14 thoughts on “Dear Diary”

  1. Kay says:

    dear Margie

    You’re missing a lot. That 17 year old was fascinating, daring, adventurous, curious, rebellious, super bright, on an existential track … while most of her intelligent but reserved classmates were locked in banal modes of aspiring middle class respectability. Celebrate that fascinating teenager. She’s terrific, even if she sometimes goes off track…it was a track beyond the horizon for most of those of us in the box.

    1. margaret says:

      Thanks for reminding me, Kay. This is why you appear in my dreams.

  2. Jonas says:

    This is awesome. It’s dangerous, personal, and human. I would love to see your further adventures into journal-land.

  3. Sarah Forth says:

    By all means DO read those diaries and DO forgive and fall in love with that teenager, who was only doing what we all did: fighting with our mothers, confusing love with loss & death, moaning about the inadequacies of our lives.*

    In working on a memoir, I’ve had to reread the stack of journals that I’ve kept intermittently over the years. Quite a lesson in learning to love. And, yes, a deep spiritual practice. (And probably why it took me 5 years to complete a [bad] first draft.)

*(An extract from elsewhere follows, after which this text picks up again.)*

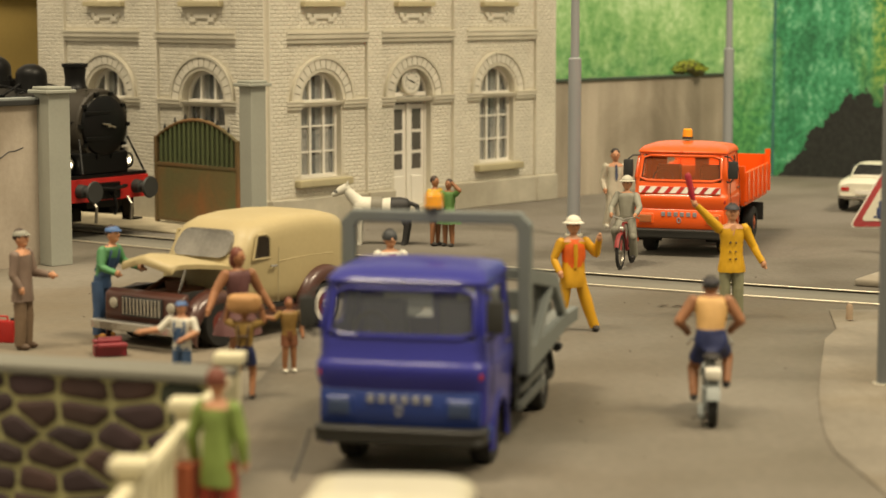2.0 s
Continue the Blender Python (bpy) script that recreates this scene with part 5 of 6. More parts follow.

    Best wishes on your journey.

    *A parent destroying great works of literature counts as a legitimate grievance IMHO.

    1. margaret says:

      Thank you, Sarah. What’s so “bad” about your first memoir draft? I’m curious.

  4. Dirk van Nouhuys says:

    Huxley wrote Point Countepoirt. What Gide did mom throw out?

    1. margaret says:

      Dear Dirk,
      I knew you could correct me! The book by Gide must have been The Counterfeiters. Margaret

  5. Judy Magness says:

    This is indeed awesome. I am so sorry your mother did that, it is to my mind inexcusable. This is meaningful and revealing M. And I know it makes AM, C & J even more grateful for theirs!!!!

    1. margaret says:

      Absolutely inexcusable, I agree, Judy. But now I see her point. Those guys (with the exception of maybe Gibran) had very little to do with living a good life all in all. She was hoping I’d be reading Pilgrims’ Progress!

  6. Rose Marie Wallace says:

    Love, love, love. I love that girl, that woman!

    1. margaret says:

      Love you too, Rose.

      1. Mary Helen Hough says:

        Margie, You are awesome. This makes me curious to know more about your mother. This is a different world today. I would love to know what your mother’s motives would be in the now culture.

        1. margaret says:

          Thank you for the big hug of support, Mary Helen. I can’t imagine my mother’s motives in the Now culture of today. She was of a different world, one with rules you didn’t question, at least never in public. But having three children of my own, I have great sympathy for any mother worrying about her naive daughter thrusting herself among the dangers inherent in our culture, then or now.

  7. Mary Helen Hough says:

    Margie, If your Mother was living in today’s world, I think she would have allowed you to explore. You were and are so bright. I remember how sometimes I could not relate to your passion with such writings. I admired you.

    I have a niece who is very intelligent. She attends a private school in Virginia, named Foxcroft. She is a freshman and is way over my head with intelligence. She wrote a trilogy when she was 10 yrs. old. She has an older sister who is 17 and was born with autism spectrum disorder. She is bright as well, but does not speak very much. My niece started a school near Leesburg, VA called Aurora School. You might want to check it out.